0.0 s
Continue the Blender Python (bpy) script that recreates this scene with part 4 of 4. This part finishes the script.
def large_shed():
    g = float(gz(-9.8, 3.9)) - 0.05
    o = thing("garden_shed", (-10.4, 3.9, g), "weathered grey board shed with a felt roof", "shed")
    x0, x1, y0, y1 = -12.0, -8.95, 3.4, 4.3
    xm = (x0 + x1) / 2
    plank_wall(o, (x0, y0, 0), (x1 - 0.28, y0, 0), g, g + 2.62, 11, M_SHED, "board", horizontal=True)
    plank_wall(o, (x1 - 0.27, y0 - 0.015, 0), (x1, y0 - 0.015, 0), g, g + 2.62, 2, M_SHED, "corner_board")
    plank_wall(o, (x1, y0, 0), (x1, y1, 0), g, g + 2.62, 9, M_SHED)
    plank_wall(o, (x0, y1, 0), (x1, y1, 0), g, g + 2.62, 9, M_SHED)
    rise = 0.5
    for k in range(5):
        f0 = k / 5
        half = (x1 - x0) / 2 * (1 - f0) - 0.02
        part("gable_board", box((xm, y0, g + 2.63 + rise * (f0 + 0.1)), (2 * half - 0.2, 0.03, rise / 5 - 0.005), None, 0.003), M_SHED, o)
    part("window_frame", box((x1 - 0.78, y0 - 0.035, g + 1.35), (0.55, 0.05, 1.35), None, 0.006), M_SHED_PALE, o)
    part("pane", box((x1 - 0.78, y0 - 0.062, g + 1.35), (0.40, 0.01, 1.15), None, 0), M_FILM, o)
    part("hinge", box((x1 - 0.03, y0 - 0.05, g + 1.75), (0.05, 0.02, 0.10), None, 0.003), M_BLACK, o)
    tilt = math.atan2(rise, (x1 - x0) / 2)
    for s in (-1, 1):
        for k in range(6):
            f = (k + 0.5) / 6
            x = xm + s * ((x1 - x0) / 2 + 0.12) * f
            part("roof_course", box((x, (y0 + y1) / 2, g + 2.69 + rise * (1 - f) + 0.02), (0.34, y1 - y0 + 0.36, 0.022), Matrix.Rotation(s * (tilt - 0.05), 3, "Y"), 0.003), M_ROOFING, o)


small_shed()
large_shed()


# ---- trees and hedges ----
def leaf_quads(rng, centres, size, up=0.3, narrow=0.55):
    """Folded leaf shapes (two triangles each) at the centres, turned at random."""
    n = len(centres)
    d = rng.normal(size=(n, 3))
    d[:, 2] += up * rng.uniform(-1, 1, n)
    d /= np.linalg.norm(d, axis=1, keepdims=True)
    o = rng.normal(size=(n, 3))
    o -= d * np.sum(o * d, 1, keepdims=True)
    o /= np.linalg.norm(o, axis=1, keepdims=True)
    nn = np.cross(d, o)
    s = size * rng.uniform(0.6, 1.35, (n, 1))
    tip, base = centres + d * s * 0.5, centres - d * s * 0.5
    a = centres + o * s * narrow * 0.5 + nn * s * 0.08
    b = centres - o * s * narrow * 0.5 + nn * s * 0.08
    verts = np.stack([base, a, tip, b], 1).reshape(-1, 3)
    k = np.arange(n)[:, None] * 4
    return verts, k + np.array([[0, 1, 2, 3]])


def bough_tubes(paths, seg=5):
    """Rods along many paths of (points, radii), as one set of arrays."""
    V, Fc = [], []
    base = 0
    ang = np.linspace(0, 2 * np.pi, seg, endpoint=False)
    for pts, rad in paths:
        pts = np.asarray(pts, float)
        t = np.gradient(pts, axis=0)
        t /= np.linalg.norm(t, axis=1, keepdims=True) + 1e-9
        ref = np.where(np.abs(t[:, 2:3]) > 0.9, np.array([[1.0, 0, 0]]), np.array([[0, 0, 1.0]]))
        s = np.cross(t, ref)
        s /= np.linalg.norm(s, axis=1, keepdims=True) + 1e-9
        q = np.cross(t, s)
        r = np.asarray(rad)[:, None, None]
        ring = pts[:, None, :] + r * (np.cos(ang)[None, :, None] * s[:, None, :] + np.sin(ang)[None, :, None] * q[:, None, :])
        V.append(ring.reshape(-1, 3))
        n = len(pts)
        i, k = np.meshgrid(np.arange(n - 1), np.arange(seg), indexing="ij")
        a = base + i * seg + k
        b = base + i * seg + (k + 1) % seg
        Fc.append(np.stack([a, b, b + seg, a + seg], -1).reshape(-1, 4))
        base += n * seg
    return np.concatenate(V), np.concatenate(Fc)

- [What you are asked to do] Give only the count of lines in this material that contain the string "with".

- [Written answer] 2